> _Given task_:
In the lines below, output everything from the first line through the line containing "q = m.to_quaternion()" exactly as it is. Pictures are not part of the output.

═══ Data shown

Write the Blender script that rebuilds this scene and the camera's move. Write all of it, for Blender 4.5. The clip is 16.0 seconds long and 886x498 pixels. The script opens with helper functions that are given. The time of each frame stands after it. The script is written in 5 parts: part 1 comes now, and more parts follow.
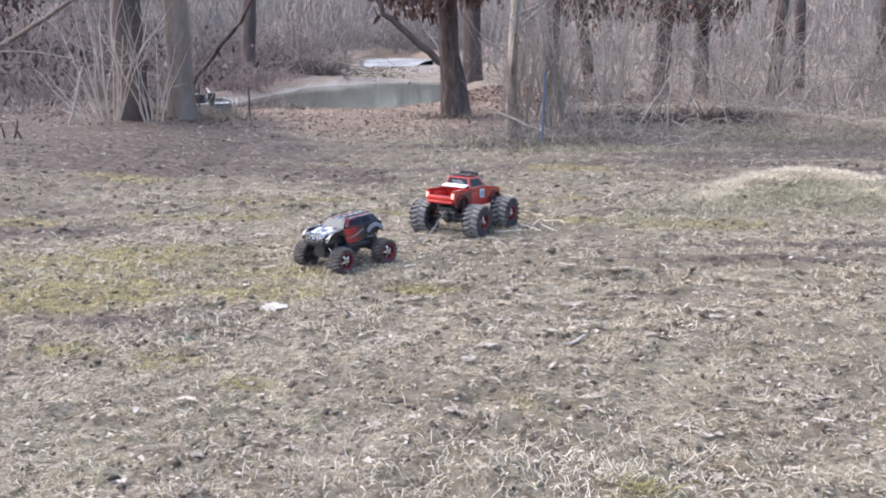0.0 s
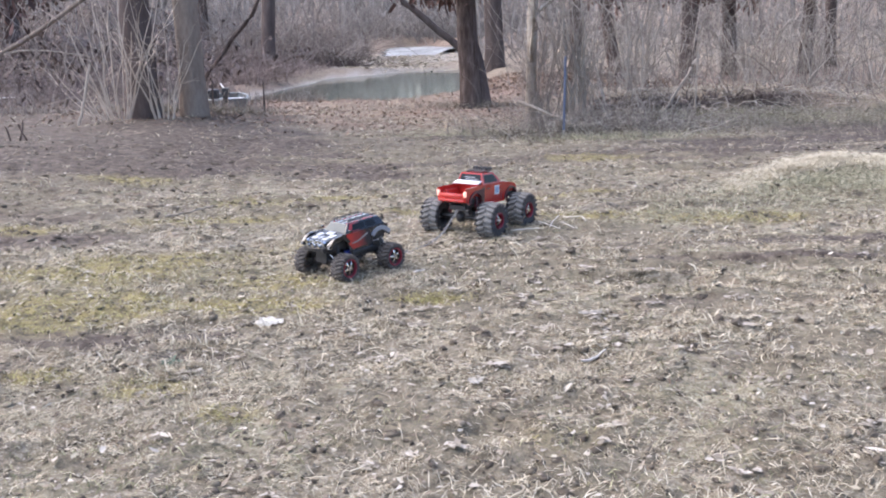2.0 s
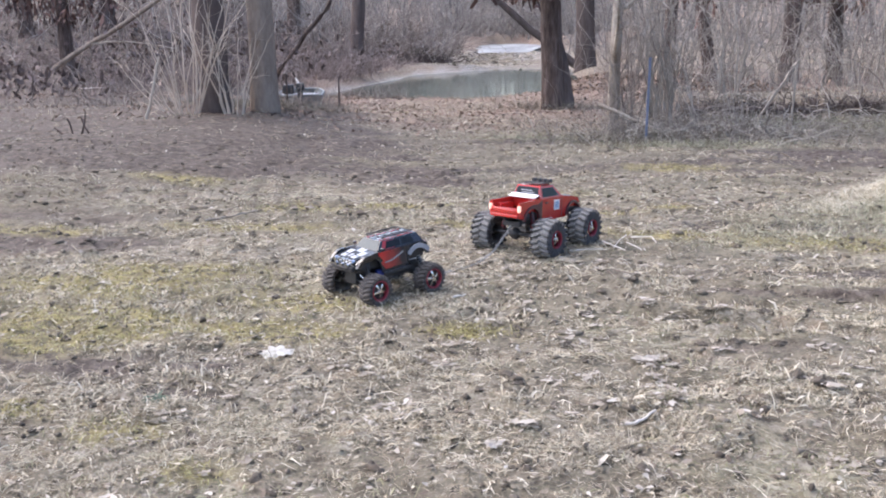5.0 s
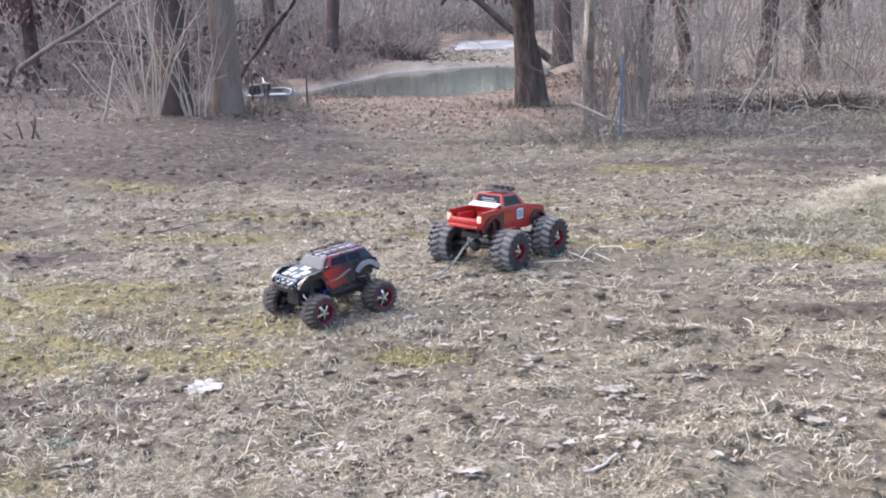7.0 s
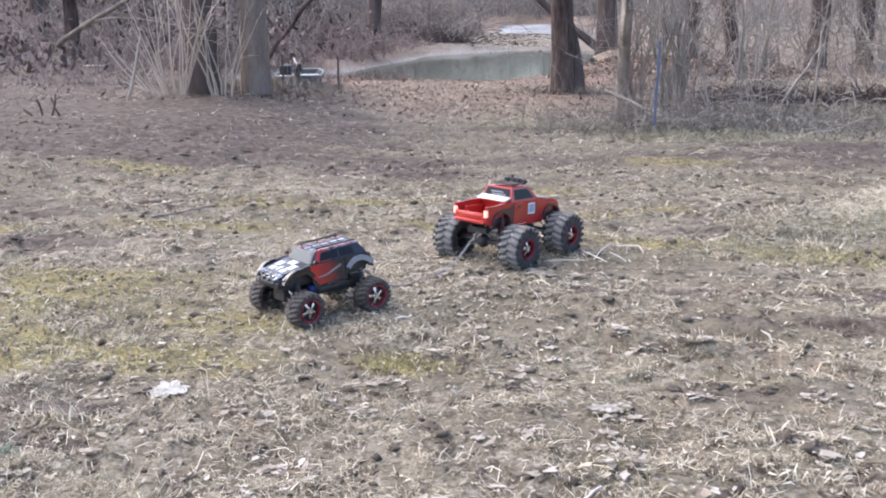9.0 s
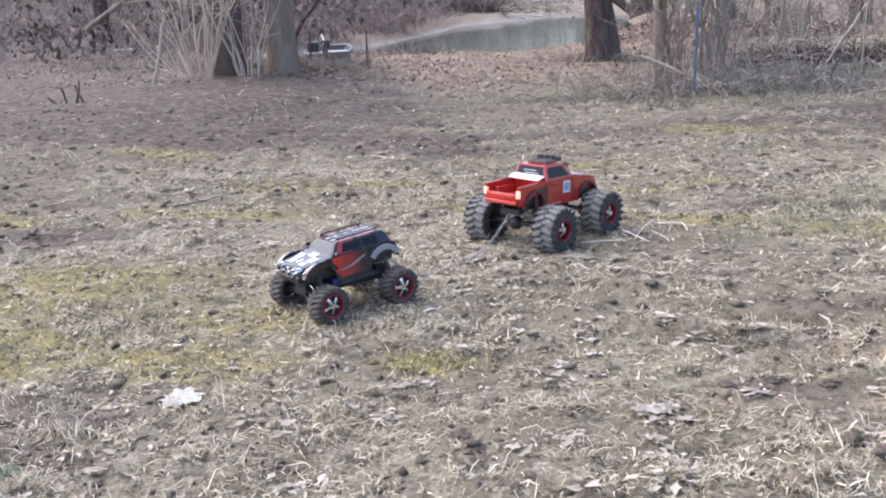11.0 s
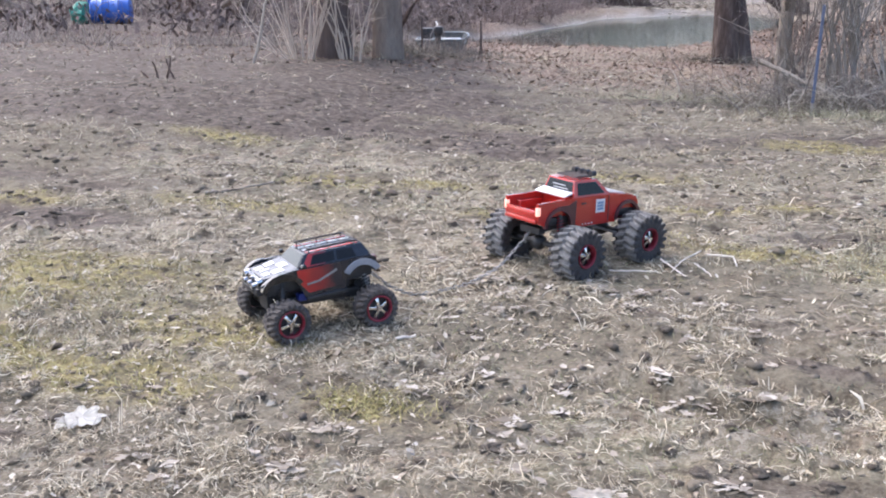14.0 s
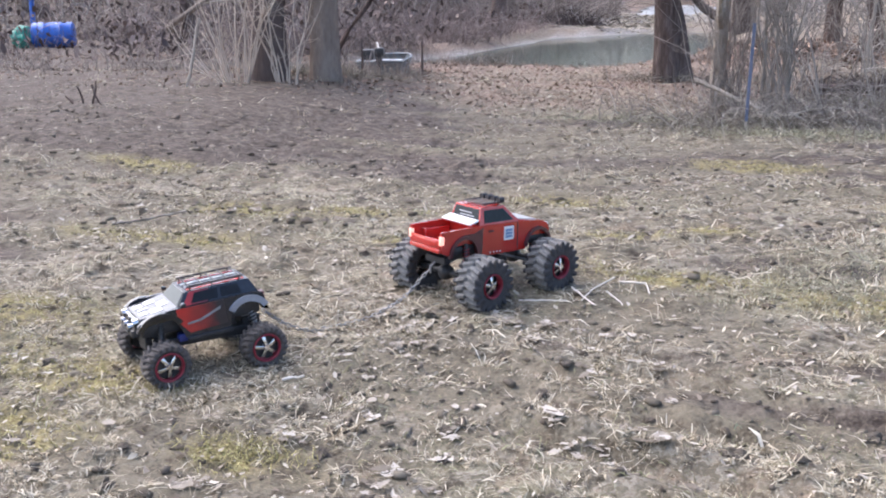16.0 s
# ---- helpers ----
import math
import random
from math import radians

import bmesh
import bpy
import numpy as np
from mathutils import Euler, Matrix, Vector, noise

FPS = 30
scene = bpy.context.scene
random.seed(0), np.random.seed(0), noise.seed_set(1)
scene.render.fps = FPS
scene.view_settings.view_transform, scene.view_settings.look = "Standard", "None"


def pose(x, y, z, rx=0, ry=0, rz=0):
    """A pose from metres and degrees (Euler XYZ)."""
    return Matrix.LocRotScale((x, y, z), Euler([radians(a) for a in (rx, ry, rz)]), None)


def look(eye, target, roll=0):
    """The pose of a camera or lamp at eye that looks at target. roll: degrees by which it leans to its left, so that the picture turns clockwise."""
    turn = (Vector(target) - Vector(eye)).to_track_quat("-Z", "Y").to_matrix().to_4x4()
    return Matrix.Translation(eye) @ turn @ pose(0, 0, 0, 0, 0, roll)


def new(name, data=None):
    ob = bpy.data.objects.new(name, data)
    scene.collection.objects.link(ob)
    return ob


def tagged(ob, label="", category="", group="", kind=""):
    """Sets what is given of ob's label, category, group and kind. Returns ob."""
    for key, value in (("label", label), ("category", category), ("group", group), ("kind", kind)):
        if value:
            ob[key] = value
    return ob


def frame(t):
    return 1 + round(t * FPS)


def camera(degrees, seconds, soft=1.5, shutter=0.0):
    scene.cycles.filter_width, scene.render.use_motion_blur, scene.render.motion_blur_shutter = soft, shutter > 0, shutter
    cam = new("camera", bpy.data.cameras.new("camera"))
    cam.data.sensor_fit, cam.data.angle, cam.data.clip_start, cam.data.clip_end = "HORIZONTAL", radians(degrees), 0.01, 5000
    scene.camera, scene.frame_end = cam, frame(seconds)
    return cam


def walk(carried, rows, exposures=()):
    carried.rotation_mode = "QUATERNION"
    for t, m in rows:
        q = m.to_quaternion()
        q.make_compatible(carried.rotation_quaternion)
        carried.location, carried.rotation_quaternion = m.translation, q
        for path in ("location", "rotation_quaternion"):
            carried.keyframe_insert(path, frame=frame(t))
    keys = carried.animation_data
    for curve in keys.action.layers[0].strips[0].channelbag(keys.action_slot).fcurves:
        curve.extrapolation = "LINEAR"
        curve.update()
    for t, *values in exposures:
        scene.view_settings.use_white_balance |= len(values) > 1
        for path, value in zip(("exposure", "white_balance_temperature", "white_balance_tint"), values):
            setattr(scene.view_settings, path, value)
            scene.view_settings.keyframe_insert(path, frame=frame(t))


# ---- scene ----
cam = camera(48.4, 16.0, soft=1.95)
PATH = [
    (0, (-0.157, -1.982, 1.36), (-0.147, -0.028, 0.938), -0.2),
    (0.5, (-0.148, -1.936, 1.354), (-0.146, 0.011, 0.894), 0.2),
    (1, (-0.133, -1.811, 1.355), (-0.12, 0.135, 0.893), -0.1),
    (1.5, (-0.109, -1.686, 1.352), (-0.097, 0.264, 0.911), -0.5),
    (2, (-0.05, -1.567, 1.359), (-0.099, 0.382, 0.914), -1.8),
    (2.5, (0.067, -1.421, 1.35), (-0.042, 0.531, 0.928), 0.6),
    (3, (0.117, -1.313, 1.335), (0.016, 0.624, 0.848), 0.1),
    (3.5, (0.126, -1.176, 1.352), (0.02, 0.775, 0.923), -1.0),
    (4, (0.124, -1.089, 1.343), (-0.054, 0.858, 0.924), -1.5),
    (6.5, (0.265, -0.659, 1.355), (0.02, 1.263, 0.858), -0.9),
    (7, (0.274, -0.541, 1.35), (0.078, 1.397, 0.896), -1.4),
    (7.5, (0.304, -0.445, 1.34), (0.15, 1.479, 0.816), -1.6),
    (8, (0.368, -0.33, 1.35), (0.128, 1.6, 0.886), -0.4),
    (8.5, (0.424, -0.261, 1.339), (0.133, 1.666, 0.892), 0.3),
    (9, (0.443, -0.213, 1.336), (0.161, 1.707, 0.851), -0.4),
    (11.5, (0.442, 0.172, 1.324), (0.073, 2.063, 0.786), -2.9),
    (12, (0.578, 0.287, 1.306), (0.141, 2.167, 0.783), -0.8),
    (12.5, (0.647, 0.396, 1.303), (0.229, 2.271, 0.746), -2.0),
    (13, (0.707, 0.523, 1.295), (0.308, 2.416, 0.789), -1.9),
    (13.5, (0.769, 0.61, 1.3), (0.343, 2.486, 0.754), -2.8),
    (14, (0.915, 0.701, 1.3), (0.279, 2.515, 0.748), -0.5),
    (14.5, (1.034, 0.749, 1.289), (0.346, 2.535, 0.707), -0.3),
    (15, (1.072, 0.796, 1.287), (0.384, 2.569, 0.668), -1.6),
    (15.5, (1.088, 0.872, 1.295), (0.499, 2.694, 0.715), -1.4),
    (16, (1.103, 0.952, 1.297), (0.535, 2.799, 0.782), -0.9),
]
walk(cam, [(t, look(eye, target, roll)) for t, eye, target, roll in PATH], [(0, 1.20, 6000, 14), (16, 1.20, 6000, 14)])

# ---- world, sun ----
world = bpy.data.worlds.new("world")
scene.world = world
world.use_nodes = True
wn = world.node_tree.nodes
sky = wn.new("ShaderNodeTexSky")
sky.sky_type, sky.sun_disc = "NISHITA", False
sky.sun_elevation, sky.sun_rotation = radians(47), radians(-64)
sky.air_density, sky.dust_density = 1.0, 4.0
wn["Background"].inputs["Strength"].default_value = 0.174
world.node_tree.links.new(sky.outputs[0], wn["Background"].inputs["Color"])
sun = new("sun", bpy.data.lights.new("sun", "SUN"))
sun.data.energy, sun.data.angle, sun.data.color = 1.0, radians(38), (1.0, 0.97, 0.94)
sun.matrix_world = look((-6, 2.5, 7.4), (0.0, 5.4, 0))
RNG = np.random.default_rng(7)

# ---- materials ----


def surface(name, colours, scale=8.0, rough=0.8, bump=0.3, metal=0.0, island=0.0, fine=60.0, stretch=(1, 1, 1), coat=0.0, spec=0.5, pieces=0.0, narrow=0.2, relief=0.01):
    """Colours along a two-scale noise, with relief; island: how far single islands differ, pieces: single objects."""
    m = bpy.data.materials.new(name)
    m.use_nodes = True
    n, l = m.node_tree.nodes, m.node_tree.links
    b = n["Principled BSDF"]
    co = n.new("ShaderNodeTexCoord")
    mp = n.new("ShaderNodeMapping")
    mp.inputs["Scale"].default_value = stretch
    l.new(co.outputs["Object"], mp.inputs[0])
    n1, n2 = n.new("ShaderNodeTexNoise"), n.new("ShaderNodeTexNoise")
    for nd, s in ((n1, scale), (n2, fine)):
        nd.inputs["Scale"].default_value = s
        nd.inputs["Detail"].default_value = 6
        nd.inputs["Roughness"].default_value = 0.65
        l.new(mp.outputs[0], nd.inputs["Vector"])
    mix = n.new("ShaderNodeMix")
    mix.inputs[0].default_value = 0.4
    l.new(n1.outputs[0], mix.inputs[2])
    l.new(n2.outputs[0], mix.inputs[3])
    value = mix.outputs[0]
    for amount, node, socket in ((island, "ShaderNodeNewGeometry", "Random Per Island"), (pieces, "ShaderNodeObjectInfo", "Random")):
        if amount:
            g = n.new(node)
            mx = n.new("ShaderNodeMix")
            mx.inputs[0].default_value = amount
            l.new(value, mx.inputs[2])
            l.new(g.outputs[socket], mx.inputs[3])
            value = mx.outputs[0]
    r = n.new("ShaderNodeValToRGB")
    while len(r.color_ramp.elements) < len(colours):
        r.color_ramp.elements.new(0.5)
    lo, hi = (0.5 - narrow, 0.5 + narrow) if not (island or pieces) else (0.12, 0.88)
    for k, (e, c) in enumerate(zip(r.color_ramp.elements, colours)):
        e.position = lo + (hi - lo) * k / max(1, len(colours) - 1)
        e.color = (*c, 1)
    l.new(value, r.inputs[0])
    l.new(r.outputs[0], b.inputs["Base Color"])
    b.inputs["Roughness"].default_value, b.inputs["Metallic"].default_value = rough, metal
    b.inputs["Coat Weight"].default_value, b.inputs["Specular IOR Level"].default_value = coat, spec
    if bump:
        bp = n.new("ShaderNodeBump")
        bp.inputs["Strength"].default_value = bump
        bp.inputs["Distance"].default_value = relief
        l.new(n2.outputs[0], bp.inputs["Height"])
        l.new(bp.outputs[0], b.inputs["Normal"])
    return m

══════

> _Correct answer_:
Write the Blender script that rebuilds this scene and the camera's move. Write all of it, for Blender 4.5. The clip is 16.0 seconds long and 886x498 pixels. The script opens with helper functions that are given. The time of each frame stands after it. The script is written in 5 parts: part 1 comes now, and more parts follow.
0.0 s
2.0 s
5.0 s
7.0 s
9.0 s
11.0 s
14.0 s
16.0 s
# ---- helpers ----
import math
import random
from math import radians

import bmesh
import bpy
import numpy as np
from mathutils import Euler, Matrix, Vector, noise

FPS = 30
scene = bpy.context.scene
random.seed(0), np.random.seed(0), noise.seed_set(1)
scene.render.fps = FPS
scene.view_settings.view_transform, scene.view_settings.look = "Standard", "None"


def pose(x, y, z, rx=0, ry=0, rz=0):
    """A pose from metres and degrees (Euler XYZ)."""
    return Matrix.LocRotScale((x, y, z), Euler([radians(a) for a in (rx, ry, rz)]), None)


def look(eye, target, roll=0):
    """The pose of a camera or lamp at eye that looks at target. roll: degrees by which it leans to its left, so that the picture turns clockwise."""
    turn = (Vector(target) - Vector(eye)).to_track_quat("-Z", "Y").to_matrix().to_4x4()
    return Matrix.Translation(eye) @ turn @ pose(0, 0, 0, 0, 0, roll)


def new(name, data=None):
    ob = bpy.data.objects.new(name, data)
    scene.collection.objects.link(ob)
    return ob


def tagged(ob, label="", category="", group="", kind=""):
    """Sets what is given of ob's label, category, group and kind. Returns ob."""
    for key, value in (("label", label), ("category", category), ("group", group), ("kind", kind)):
        if value:
            ob[key] = value
    return ob


def frame(t):
    return 1 + round(t * FPS)


def camera(degrees, seconds, soft=1.5, shutter=0.0):
    scene.cycles.filter_width, scene.render.use_motion_blur, scene.render.motion_blur_shutter = soft, shutter > 0, shutter
    cam = new("camera", bpy.data.cameras.new("camera"))
    cam.data.sensor_fit, cam.data.angle, cam.data.clip_start, cam.data.clip_end = "HORIZONTAL", radians(degrees), 0.01, 5000
    scene.camera, scene.frame_end = cam, frame(seconds)
    return cam


def walk(carried, rows, exposures=()):
    carried.rotation_mode = "QUATERNION"
    for t, m in rows:
        q = m.to_quaternion()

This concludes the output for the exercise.